SC: I sort of see The Daily Show as a 30-minute preamble. It's like an appetizer before you get to the main course.
AVC: Do you think the sensibility is pretty much the same?
SC: Absolutely. This is a direct extension of the work they did on The Daily Show, and it plays very much the same game as my character, who is a well-intentioned, poorly informed, high-status idiot.
AVC: It seems like it's much more an overt parody of O'Reilly.
SC: Right, sure, O'Reilly, Hannity, there's a little bit of Lou Dobbs, where he rides the same story over and over again, the attention to sartorial detail like Anderson Cooper, absolutely bullheaded holding onto an idea, no matter how shallowly considered, like Hannity, and almost a physical aggressiveness that O'Reilly has.
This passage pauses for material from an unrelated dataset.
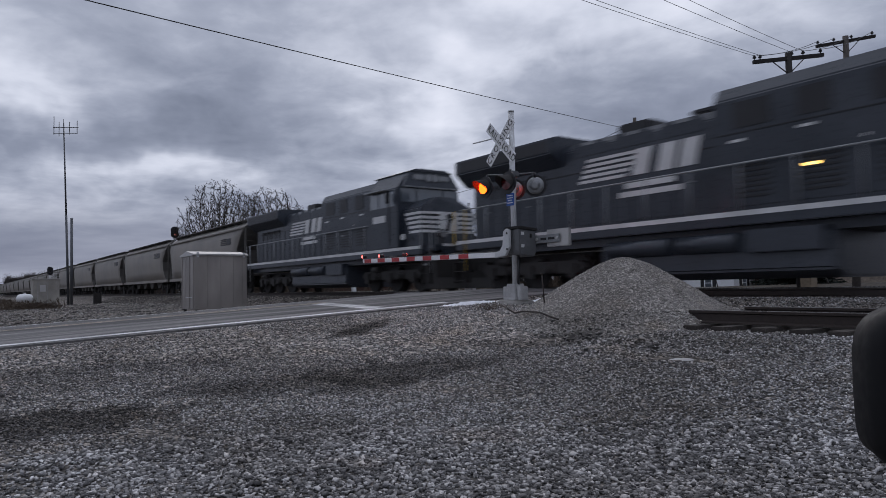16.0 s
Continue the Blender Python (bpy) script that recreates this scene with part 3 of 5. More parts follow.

O'Reilly's the easiest one to reference, because he's the most popular. He's the one everyone's gonna understand. And he also does it best. He's an incredibly aggressive performer. We try to include a little bit of all of them.
AVC: On The Daily Show, you're part of an ensemble, and here, you're the whole show. Is that exhausting?
SC: No, it's not like waiting in a diner. It would be more sustainable. I just don't know if I can do 165 more shows this year that way.
AVC: You voice a lot of animated characters. Which one do you identify with the most?
SC: Probably Phil Ken Sebben [of Harvey Birdman, Attorney At Law]. He's a high-status person who's actually kind of a fraud. Very fearful and insecure and vengeful to anyone who will question his authority. It's much like working for me.